Em Portugal, o termo bombardeiro1 está de facto a utilizar-se em referência aeronaves usadas no combate de incêndios florestais, mas o termo fixado pelo glossário da Autoridade Nacional de Protecção Civil é aerotanque (sem hífen), que tem três termos subordinados relativos a tipos de aerotanque assim definidos:

«AEROTANQUE

Ligeiro (AETL) Meio aéreo (avião) para missões de combate a incêndio. Transporta entre 1800 e 2800 lts de produto de extinção. O abastecimento do produto de extinção é feito em terra.

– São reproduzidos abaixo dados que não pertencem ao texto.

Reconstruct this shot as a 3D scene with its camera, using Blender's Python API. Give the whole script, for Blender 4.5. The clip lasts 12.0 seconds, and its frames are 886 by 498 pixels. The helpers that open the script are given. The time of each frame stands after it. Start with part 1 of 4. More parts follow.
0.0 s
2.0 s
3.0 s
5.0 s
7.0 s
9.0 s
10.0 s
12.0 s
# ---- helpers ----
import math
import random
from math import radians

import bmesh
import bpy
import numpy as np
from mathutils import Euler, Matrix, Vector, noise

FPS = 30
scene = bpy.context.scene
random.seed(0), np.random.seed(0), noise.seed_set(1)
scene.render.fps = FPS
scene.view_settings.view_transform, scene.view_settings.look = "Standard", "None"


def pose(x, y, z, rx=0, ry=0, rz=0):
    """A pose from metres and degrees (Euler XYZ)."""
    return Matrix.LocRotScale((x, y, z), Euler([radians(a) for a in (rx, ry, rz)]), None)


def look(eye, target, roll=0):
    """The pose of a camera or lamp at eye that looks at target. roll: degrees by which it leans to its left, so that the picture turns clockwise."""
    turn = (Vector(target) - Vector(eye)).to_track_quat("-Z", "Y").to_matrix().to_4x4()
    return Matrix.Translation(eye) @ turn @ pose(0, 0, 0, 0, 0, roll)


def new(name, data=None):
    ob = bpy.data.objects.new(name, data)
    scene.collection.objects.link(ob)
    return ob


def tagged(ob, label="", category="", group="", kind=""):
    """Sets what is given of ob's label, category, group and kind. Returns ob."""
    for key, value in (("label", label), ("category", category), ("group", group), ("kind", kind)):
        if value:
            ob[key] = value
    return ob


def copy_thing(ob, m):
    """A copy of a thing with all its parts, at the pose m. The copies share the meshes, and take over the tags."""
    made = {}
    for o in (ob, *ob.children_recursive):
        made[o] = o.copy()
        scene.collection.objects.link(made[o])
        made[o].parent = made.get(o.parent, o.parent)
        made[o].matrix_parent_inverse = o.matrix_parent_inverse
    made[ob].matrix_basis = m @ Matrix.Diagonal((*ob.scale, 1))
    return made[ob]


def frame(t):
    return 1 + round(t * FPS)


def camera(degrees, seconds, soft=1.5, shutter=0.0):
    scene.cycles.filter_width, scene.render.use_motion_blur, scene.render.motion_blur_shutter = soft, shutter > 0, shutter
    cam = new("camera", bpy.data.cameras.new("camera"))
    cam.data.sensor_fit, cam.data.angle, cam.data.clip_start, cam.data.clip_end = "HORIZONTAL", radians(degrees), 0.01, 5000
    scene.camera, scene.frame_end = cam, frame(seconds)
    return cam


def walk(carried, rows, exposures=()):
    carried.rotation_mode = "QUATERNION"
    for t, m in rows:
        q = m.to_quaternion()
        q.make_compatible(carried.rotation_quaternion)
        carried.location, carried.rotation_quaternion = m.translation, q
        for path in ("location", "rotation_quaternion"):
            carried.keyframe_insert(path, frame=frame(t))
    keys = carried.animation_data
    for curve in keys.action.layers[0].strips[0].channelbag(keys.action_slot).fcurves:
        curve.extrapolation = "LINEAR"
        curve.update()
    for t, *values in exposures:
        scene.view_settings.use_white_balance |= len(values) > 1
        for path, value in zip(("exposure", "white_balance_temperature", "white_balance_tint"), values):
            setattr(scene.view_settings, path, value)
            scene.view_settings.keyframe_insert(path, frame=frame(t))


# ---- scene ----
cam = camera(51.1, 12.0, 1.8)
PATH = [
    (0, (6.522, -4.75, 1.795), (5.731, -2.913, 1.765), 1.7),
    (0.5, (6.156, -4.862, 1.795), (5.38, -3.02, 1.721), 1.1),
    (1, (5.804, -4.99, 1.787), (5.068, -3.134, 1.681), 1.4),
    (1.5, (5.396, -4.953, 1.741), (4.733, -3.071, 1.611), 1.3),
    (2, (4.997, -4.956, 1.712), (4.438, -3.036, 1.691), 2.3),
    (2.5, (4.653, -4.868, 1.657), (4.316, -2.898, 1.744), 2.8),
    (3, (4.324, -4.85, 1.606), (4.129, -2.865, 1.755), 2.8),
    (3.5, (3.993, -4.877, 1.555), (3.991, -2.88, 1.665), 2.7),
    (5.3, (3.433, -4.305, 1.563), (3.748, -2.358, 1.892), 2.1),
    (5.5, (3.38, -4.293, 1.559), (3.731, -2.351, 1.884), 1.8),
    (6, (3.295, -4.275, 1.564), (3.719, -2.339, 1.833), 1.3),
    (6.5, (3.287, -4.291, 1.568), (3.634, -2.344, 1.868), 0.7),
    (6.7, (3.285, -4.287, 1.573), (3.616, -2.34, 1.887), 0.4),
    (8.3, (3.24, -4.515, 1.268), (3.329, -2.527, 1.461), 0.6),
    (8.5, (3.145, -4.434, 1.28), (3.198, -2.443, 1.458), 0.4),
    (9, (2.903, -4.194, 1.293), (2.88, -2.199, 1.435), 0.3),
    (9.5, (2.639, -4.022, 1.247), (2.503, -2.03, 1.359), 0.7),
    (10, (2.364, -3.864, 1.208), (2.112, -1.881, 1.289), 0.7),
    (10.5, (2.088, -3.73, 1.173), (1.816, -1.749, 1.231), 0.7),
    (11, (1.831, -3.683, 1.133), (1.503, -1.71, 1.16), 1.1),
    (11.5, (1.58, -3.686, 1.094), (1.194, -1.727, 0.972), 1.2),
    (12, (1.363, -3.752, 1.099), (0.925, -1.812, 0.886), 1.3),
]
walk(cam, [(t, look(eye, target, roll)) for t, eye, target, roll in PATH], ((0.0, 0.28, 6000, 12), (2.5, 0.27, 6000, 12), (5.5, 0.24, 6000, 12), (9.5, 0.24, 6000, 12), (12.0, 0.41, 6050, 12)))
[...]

Médio (AETM) Meio aéreo (avião) para missões de combate a incêndio. Transporta entre 2800 e 4000 lts de produto de extinção. O abastecimento do produto de extinção é feito em terra.

Pesado (AETP) Meio aéreo (avião) para missões de combate a incêndio. Transporta acima de 4000 lts de produto de extinção. O abastecimento do produto de extinção pode ser efectuado no mar, barragens, albufeiras, rios ou em terra.»

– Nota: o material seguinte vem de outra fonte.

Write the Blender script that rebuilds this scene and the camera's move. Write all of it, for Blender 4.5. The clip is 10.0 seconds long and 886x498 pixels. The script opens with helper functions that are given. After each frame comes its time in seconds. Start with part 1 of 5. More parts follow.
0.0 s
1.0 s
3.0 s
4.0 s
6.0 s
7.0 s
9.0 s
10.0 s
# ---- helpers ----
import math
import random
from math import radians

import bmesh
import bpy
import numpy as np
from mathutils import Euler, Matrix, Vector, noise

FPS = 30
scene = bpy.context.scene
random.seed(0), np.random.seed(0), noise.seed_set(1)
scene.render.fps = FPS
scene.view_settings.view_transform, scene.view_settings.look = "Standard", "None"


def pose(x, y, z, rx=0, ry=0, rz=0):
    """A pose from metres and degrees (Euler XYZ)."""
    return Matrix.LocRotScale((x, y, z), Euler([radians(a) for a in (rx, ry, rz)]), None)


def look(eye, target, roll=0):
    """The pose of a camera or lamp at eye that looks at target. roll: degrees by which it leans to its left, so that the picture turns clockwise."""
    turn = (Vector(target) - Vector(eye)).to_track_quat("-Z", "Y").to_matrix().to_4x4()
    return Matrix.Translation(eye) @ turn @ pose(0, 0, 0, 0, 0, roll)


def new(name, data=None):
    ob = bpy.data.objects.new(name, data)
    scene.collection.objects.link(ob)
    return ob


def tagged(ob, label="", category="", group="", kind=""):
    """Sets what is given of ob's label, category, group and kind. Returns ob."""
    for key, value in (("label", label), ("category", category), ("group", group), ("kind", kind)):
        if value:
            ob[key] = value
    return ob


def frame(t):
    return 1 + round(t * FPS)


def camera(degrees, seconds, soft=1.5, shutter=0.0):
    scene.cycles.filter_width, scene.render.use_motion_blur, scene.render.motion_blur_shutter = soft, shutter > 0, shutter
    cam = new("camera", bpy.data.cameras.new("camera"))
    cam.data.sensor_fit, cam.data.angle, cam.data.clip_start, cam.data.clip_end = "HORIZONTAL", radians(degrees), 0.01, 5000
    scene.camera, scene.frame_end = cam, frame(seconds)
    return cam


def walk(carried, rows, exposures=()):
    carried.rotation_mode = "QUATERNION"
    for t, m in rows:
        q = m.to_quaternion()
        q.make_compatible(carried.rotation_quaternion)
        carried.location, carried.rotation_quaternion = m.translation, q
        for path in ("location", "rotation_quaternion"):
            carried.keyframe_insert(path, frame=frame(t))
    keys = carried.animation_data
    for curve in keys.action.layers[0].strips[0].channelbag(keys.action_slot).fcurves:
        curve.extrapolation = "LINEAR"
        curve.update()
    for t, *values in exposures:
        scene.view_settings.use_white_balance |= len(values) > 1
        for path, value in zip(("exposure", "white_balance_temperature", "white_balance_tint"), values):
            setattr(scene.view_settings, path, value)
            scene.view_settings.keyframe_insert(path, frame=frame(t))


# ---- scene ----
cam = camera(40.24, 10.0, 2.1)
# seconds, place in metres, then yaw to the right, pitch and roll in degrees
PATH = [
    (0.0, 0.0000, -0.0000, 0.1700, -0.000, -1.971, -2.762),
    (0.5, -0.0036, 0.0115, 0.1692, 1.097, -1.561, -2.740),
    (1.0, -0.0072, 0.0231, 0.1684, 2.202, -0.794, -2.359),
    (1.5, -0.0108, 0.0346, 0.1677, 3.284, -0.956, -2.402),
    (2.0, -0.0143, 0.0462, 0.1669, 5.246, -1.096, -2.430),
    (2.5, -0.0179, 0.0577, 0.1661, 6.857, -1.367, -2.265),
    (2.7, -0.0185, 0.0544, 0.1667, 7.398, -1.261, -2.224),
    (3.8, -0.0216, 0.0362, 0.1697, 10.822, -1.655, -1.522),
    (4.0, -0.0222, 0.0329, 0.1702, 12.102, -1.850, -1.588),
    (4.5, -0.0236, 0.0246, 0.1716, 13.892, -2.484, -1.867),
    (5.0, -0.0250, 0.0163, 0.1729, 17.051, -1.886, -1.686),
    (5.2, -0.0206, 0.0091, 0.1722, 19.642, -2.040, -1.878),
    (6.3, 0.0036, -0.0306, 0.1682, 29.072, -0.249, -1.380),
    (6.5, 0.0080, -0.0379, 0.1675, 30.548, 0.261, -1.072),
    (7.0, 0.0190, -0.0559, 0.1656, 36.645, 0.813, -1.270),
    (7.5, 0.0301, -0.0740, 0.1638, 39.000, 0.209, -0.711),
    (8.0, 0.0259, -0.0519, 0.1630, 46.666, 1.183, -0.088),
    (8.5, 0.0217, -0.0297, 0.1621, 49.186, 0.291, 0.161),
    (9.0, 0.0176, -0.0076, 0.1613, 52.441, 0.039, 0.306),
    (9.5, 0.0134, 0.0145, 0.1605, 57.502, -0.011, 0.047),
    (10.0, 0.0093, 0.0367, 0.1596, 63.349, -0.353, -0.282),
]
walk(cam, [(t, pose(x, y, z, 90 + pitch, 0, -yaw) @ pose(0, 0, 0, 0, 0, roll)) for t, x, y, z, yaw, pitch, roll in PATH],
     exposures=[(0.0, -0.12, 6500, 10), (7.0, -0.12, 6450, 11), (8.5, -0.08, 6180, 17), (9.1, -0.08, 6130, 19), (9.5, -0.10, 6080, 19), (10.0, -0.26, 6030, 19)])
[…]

1 Bombardeiro, referido a aeronave, continua a significar «avião de grande porte que lança bombas» (ver Dicionário da Língua Portuguesa da Porto Editora, disponível na Infopédia).

Pergunta:

É aceitável a grafia «Alex-o-Magnata»?

Obrigado.

Resposta:

Não. Deve escrever-se «Alex, o Magnata», como se escreve «Alexandre, o Grande», «Plínio, o Antigo» ou «Frederico II, o Grande» (cf. Dicionário Prático Ilustrado, Porto, Lello e Irmãos Editores, 1959), sem hífen, mas com vírgula, porque a expressão antecedida de artigo é um cognome, o qual, do ponto de vista sintáctico, equivale a um aposto.1

1 No Dicionário Houaiss, escreve-se «Alexandre o Grande» na definição de helenístico. No entanto, como «o Grande» não deixa de ter função de aposto, parece-me mais adequado o uso de vírgula antes dessa expressão.

Pergunta:

Como se classificam as seguintes palavras quanto à sua formação?

Pluriforme, autógrafo e maremoto.

Resposta:

Trata-de de compostos eruditos, também chamados compostos morfológicos (ver Dicionário Terminológico):

pluriforme: palavra de origem latina formada pelos elementos pluri-, «do lat. plus, plūris, "mais, maior"», e -forme, «já presente em adj. latinos em -formis» (Dicionário Houaiss);

autógrafo: palavra erudita formada pelos elementos de composição de origem grega auto-, «do gr. autós, ê, ó "(eu) mesmo, (tu) mesmo, (ele) mesmo, (si) mesmo", e -grafo, «do gr. graphê, ês, "escrita, escrito, convenção, documento, descrição"» (idem);

maremoto: «mar sob a f[orma] lat[ina] mare + el[emento] -moto (< lat. motus, us "movimento, agitação, abalo"), p[or] ana[logia] a terremoto».

Pergunta:

No âmbito das comemorações do centenário da República, a RTP exibiu um programa que intitulou de Vivá República.

Ora, considerando a existência de uma crase em "Vivá" de "Viva a República", não deveria escrever-se "Vivà República"?

Obrigado.

Resposta:

Teria sido efectivamente preferível escrever «Vivà República», porque, como diz o consulente, a representação gráfica de um a aberto resultante da crase de dois aa em sílabas átonas é à. É o que mostram, por exemplo, as contracçôes prà e prò, respectivamente, «para a» e «para o», as quais, em português europeu, se usam apenas no registo do discurso informal.